Ex-child soldier wins environment prize
- Published
An ex-child soldier who has spent years risking his life to fight illegal mining and wildlife poaching has been given a prestigious award.
The Goldman prize for park ranger Rodrigue Mugaruka Katembo, from the Democratic Republic of Congo, honours "environmental defenders" worldwide.
It comes as new analysis shows more environmental activists were killed in the last year than ever before.
Mr Katembo is one of several winners of this year's award.
He has been tortured and imprisoned and has suffered mock executions in his work defending the Virunga National Park. The park is home to one quarter of the world's critically endangered mountain gorillas.
Mr Katembo told the BBC, "You cannot do this work think you are going to earn money, because that will not happen.

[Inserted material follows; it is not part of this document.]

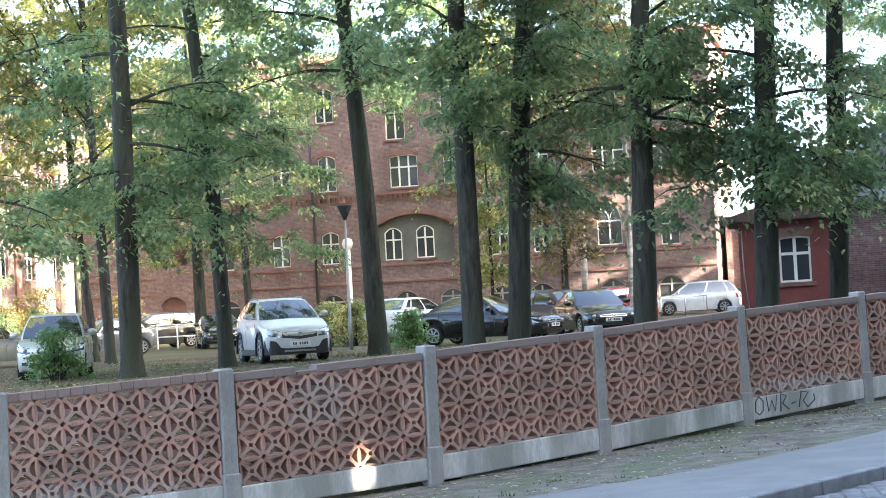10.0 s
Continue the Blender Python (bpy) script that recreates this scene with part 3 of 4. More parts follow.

You have to do this because you have the heart and the passion to make a real change."
The Goldman Environmental Prize honours individuals who go to extreme lengths to protect the environment. Indeed, previous winners of the award were recently murdered.
In harm's way
Mr Katembo's life is in constant danger. In the last two decades, at least 140 of his ranger colleagues have been killed. Armed poachers and militias operating within the park outnumber the protectors by 10 to one.
He wore secret cameras and microphones to expose corrupt officials intent on helping the British oil company, Soco International, to drill for oil in the park. His fight was the focus of the Emmy award-winning film, "Virunga".
The pressure forced Soco to abandon its plans. However Mr Katembo told the BBC that he feared this might be temporary because no agreement has been signed. "The fight is still going on. The instability in the DRC means that Soco will see some openings to corrupt people and to come back in to the park," he said.
After the director of Virunga was gunned down in a failed assassination attempt in 2014, Mr Katembo was moved to the second-largest national park in the DRC. He has already closed down several illegal mines in Upemba, but says the security situation is even worse.
"This park is home to the last zebras of the Congo and one of the last population of elephants in the region. However, the rangers don't even have one vehicle," he says.
According to the monitoring organisation Global Witness, last year looks like becoming the deadliest on record for environmentalists. Their official report will come out in July. "Once again mining seems set to head the list of the bloodiest sectors to oppose, although we are also analysing what appears to be a marked increase in threats and murders of park rangers across Africa," the campaign group said.
The BBC spoke to another prize-winner who won the award for fighting mining companies - this time in India. Prafulla Samantara helped to stop a $2bn mining project on ancestral lands in Odisha.
He led the Dongria Kondh tribe to a landmark victory in the Supreme Court over Vedanta Resources Ltd. The UK-based company wanted to extract millions of tons of iron ore from a sanctuary in the Niyamgiri Hills where the tribe co-exists with rare wildlife including Bengal tigers, elephants and leopards.
The environmentalist, who has been kidnapped and attacked on numerous occasions, describes it as a "victory of the people's movement and people's rights over the resources".
Samantara's legal triumph is the first time that indigenous people has been given the right to decide on mining proposals on their sacred lands. It sets a precedent for the whole of India, empowering village councils to make the final decision about mining activities in their region.
He said that, "in India 60 million people have been displaced over the last 60 years because of big projects such as mining and dams. The crux of the problem is that the people are not consulted."
"My mission is that we strive to not allow 'mindless mining'. There needs to be a balance between ecology, nature and human beings or development."
The other winners are:
Wendy Bowman, Australia: The octogenarian stopped a multinational mining company from taking her family farm and protected her community in Hunter Vally from further pollution and environmental destruction.
Mark Lopez, United States: He persuaded the state of California to provide comprehensive lead testing and to clean up a community in East Los Angeles contaminated by a battery smelter that had polluted the area for decades.
Rodrigo Tot, Guatemala: An indigenous leader in Guatemala's Agua Caliente, he achieved a landmark court decision that ordered the government to issue land titles to the Q'eqchi people and kept nickel mining from his community.
Uros Macerl, Slovenia: An organic farmer, he rallied support to stop a cement kiln from co-incinerating petcoke with hazardous industrial waste.